Come sono queste tenniste?
“Mica tanto simpatiche”.
Neanche le Williams?
“Per carità. Sai quanto sono più disponibili Federer o Nadal rispetto alle donne? A Roma gli organizzatori erano preoccupati per la settimana femminile: meglio nove settimane con gli uomini, dicevano, che una con le donne”.
Una che salveresti c’è?
“Le italiane. Loro per fortuna sono diverse: la Camerin, la Santangelo, la Serra Zanetti”.
La Sharapova?
“Lasciamo perdere”.
Ok, ora che abbiamo fatto felici le donne, cambiamo tema. Perché ad Arezzo, secondo te, è così difficile fare sport ad alti livelli, in tutte le discipline? Manca la cultura?
“Per me è questione di soldi.
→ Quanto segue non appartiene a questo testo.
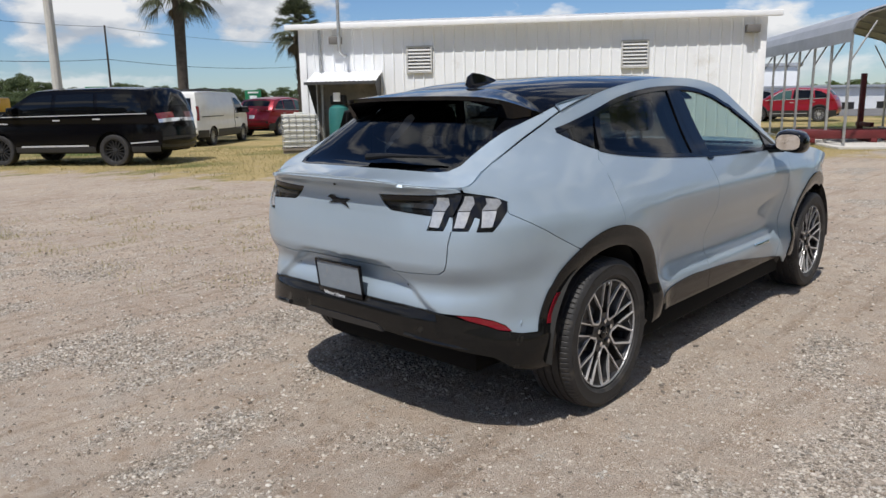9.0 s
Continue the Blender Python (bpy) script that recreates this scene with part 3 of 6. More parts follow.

Chi ce l’ha non può far vedere che ce l’ha oppure li tiene per sé. Poi incide anche la cultura: la mentalità di investire nello sport non è diffusa. Pensa che io, per esempio, non ho mai avuto uno sponsor di Arezzo. Nel calcio è uguale e per fortuna che è arrivato Piero Mancini. Non ci fosse stato lui, la serie B probabilmente chissà quando l’avremmo rivista”.
C’è qualcosa che un calciatore può invidiare a un tennista?
“La nostra indipendenza. Io rispondo solo a me stesso, un calciatore deve sempre rispondere al club. Però c’è anche il rovescio della medaglia. Se Floro retrocede, può cambiare squadra. Se io scendo nel ranking, scendo e basta”.
Il calcio non è ben visto dagli atleti delle altre discipline. Tu che dici?
“C’è un po’ d’invidia per i guadagni dei calciatori. Io non invidio niente, qualcosina riesco a mettere da parte, anche se mai ai livelli di chi gioca a pallone”.
Siamo al gioco della torre. Chi butti di sotto tra i tuoi amici, Luzzi o Starace?
“E come faccio? O butto tutti e due o non butto nessuno”.
Giornalisti che si occupano di tennis: Clerici o Scanagatta?
“Clerici non parla bene di me. Butto lui”.
Menchino Neri o Floro Flores?
“Che dilemma. Menchino è di Arezzo, è stato il mio primo idolo, ma non l’ho mai conosciuto. Salvo Floro”.
Se l’Arezzo resta in B?
“Vado ad allenarmi con loro con le scarpe che mi ha regalato Goretti. Promesso”.
Quando torni in campo?
“Presto. Ora il programma è denso di impegni: devo fare il Roland Garros, poi il Queens a Londra e infine Wimbledon. Tutti torneini…”.